Improve mocking in test_proxy_exception_mapping

Mock the calls to the backend and assert that the correct parameters are passed to the backend.
2025-04-26 11:14:04 +00:00 · 2024-05-02 14:42:20 -07:00 · 2024-05-02 14:42:20 -07:00 · cdb39e90ce
commit cdb39e90ce
parent f893f8bc55
1 changed files with 59 additions and 12 deletions
--- a/litellm/tests/test_proxy_exception_mapping.py
+++ b/litellm/tests/test_proxy_exception_mapping.py
@ -1,6 +1,8 @@
 # test that the proxy actually does exception mapping to the OpenAI format

 import sys, os
+from unittest import mock
+import json
 from dotenv import load_dotenv

 load_dotenv()
@ -12,13 +14,30 @@ sys.path.insert(
 import pytest
 import litellm, openai
 from fastapi.testclient import TestClient
-from fastapi import FastAPI
+from fastapi import Response
 from litellm.proxy.proxy_server import (
    router,
    save_worker_config,
    initialize,
 )  # Replace with the actual module where your FastAPI router is defined

+invalid_authentication_error_response = Response(
+    status_code=401,
+    content=json.dumps({"error": "Invalid Authentication"}),
+)
+context_length_exceeded_error_response_dict = {
+    "error": {
+        "message": "AzureException - Error code: 400 - {'error': {'message': \"This model's maximum context length is 4096 tokens. However, your messages resulted in 10007 tokens. Please reduce the length of the messages.\", 'type': 'invalid_request_error', 'param': 'messages', 'code': 'context_length_exceeded'}}",
+        "type": None,
+        "param": None,
+        "code": 400,
+    },
+}
+context_length_exceeded_error_response = Response(
+    status_code=400,
+    content=json.dumps(context_length_exceeded_error_response_dict),
+)
+

@pytest.fixture
 def client():
@ -60,7 +79,11 @@ def test_chat_completion_exception(client):


 # raise openai.AuthenticationError
-def test_chat_completion_exception_azure(client):
+@mock.patch(
+    "litellm.proxy.proxy_server.llm_router.acompletion",
+    return_value=invalid_authentication_error_response,
+)
+def test_chat_completion_exception_azure(mock_acompletion, client):
    try:
        # Your test data
        test_data = {
@ -73,6 +96,15 @@ def test_chat_completion_exception_azure(client):

        response = client.post("/chat/completions", json=test_data)

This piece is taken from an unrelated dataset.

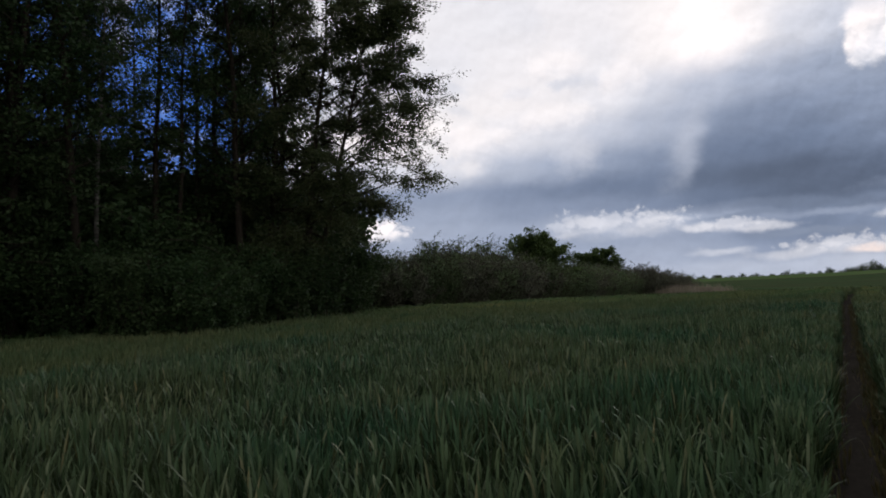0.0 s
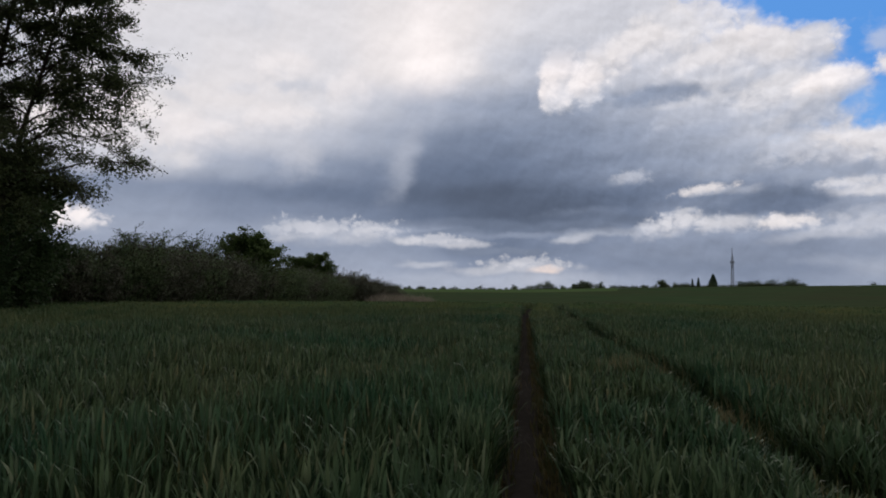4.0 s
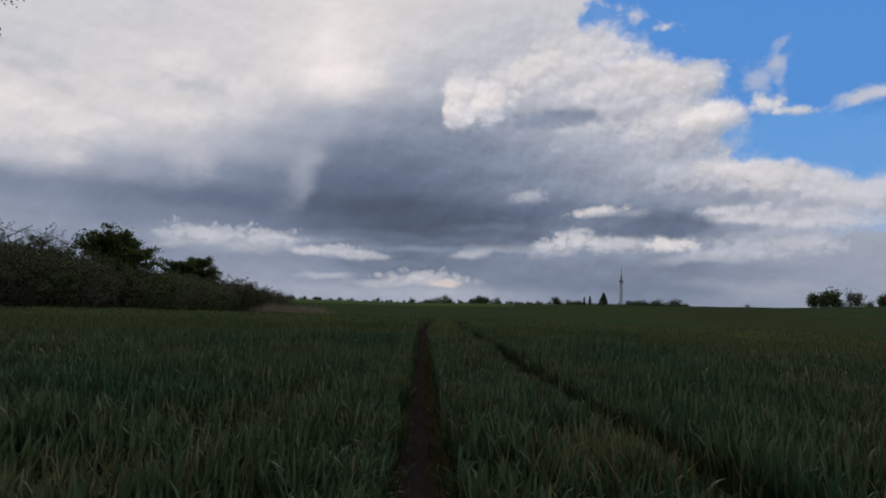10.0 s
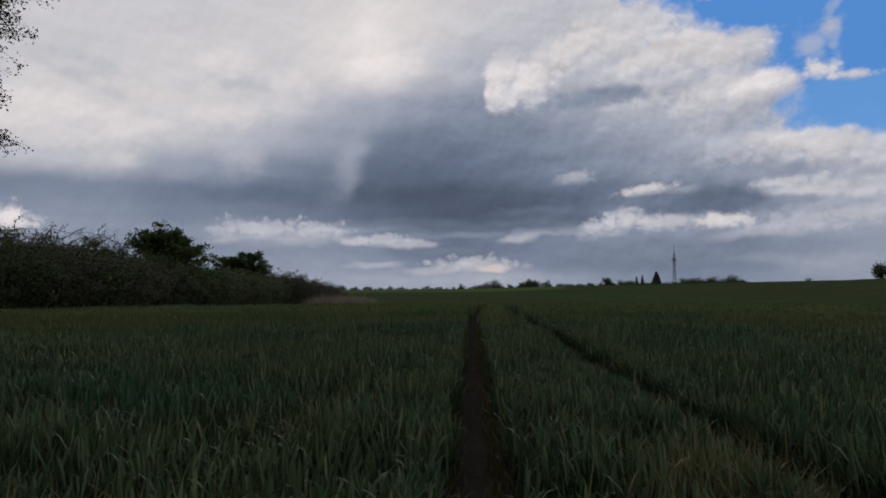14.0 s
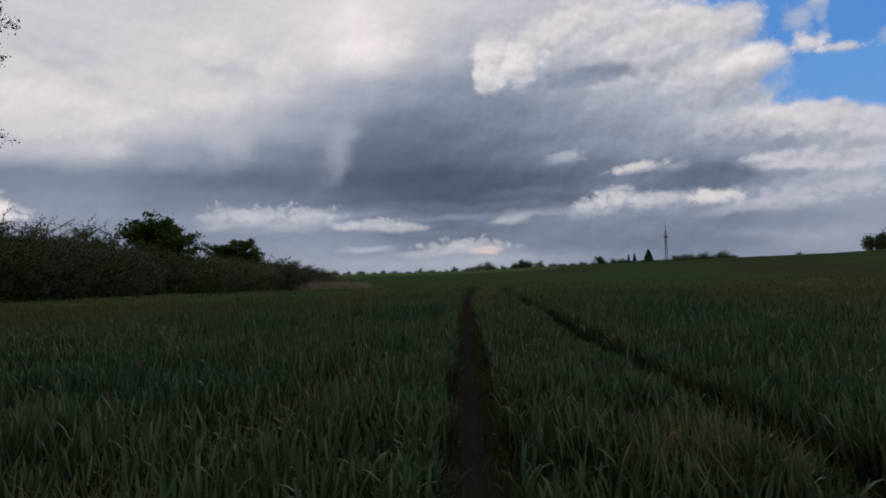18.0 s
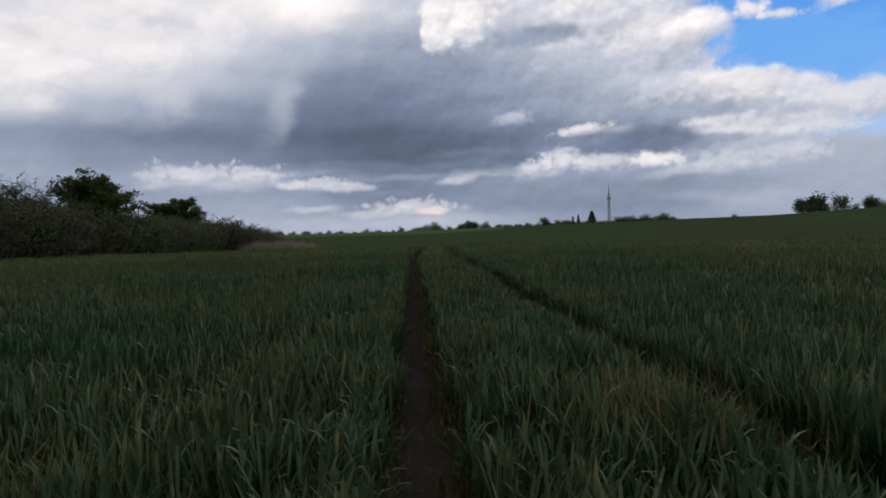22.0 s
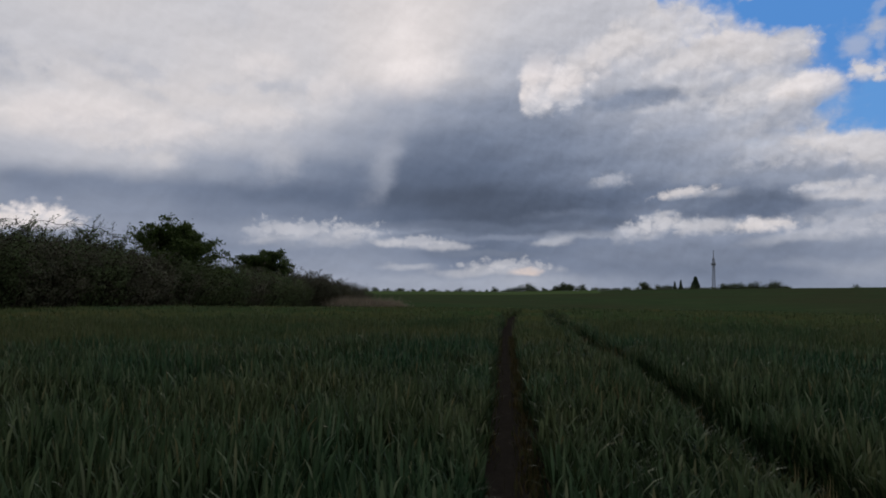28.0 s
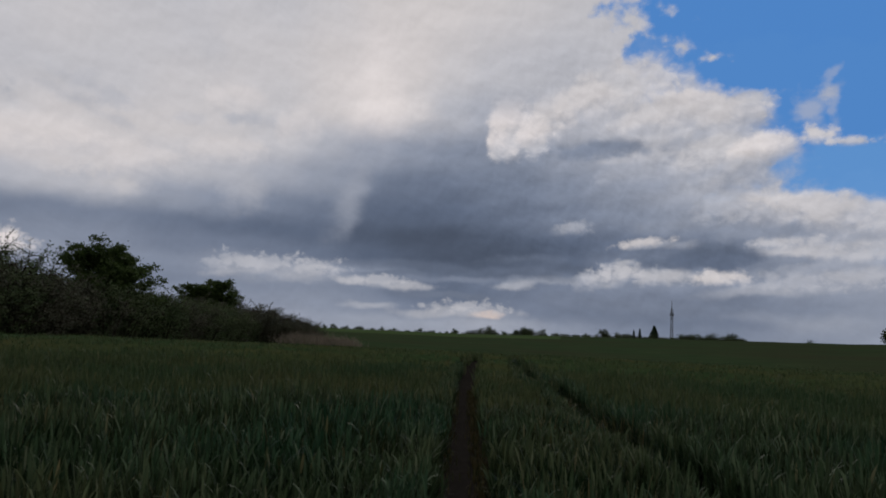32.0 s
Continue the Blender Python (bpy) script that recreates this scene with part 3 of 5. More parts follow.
# lower leaves, darker by nature, coloured darker still for shade within the crop
WHEAT_SHADED = leafy("wheat_leaf_shaded", [(0.0, (0.006, 0.018, 0.008)), (0.4, (0.014, 0.034, 0.014)), (0.75, (0.028, 0.058, 0.027)), (0.95, (0.055, 0.081, 0.037)), (1.0, (0.105, 0.100, 0.041))],
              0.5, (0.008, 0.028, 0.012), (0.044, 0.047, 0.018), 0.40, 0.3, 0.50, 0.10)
# upper leaves, paler by nature, with top light and sheen added to the colour
FLAG_LEAF_LIT = leafy("wheat_flag_leaf_lit", [(0.0, (0.014, 0.036, 0.019)), (0.4, (0.029, 0.069, 0.035)), (0.75, (0.055, 0.107, 0.055)), (0.90, (0.094, 0.137, 0.074)), (0.97, (0.145, 0.179, 0.115)), (1.0, (0.155, 0.136, 0.065))],
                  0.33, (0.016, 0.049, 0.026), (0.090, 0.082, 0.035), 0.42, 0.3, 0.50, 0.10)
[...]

+        mock_acompletion.assert_called_once_with(
+            **test_data,
+            litellm_call_id=mock.ANY,
+            litellm_logging_obj=mock.ANY,
+            request_timeout=mock.ANY,
+            metadata=mock.ANY,
+            proxy_server_request=mock.ANY,
+        )
+
        json_response = response.json()
        print("keys in json response", json_response.keys())
        assert json_response.keys() == {"error"}
@ -90,12 +122,21 @@ def test_chat_completion_exception_azure(client):


 # raise openai.AuthenticationError
-def test_embedding_auth_exception_azure(client):
+@mock.patch(
+    "litellm.proxy.proxy_server.llm_router.aembedding",
+    return_value=invalid_authentication_error_response,
+)
+def test_embedding_auth_exception_azure(mock_aembedding, client):
    try:
        # Your test data
        test_data = {"model": "azure-embedding", "input": ["hi"]}

        response = client.post("/embeddings", json=test_data)
+        mock_aembedding.assert_called_once_with(
+            **test_data,
+            metadata=mock.ANY,
+            proxy_server_request=mock.ANY,
+        )
        print("Response from proxy=", response)

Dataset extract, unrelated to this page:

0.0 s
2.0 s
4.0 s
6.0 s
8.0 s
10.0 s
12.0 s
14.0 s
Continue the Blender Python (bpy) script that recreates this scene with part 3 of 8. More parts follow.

        json_response = response.json()
@ -204,7 +245,11 @@ def test_embedding_exception_any_model(client):


 # raise openai.BadRequestError
-def test_chat_completion_exception_azure_context_window(client):
+@mock.patch(
+    "litellm.proxy.proxy_server.llm_router.acompletion",
+    return_value=context_length_exceeded_error_response,
+)
+def test_chat_completion_exception_azure_context_window(mock_acompletion, client):
    try:
        # Your test data
        test_data = {
@ -219,20 +264,22 @@ def test_chat_completion_exception_azure_context_window(client):
        response = client.post("/chat/completions", json=test_data)
        print("got response from server", response)

+        mock_acompletion.assert_called_once_with(
+            **test_data,
+            litellm_call_id=mock.ANY,
+            litellm_logging_obj=mock.ANY,
+            request_timeout=mock.ANY,
+            metadata=mock.ANY,
+            proxy_server_request=mock.ANY,
+        )
+
        json_response = response.json()

        print("keys in json response", json_response.keys())

        assert json_response.keys() == {"error"}

-        assert json_response == {
-            "error": {
-                "message": "AzureException - Error code: 400 - {'error': {'message': \"This model's maximum context length is 4096 tokens. However, your messages resulted in 10007 tokens. Please reduce the length of the messages.\", 'type': 'invalid_request_error', 'param': 'messages', 'code': 'context_length_exceeded'}}",
-                "type": None,
-                "param": None,
-                "code": 400,
-            }
-        }
+        assert json_response == context_length_exceeded_error_response_dict

        # make an openai client to call _make_status_error_from_response
        openai_client = openai.OpenAI(api_key="anything")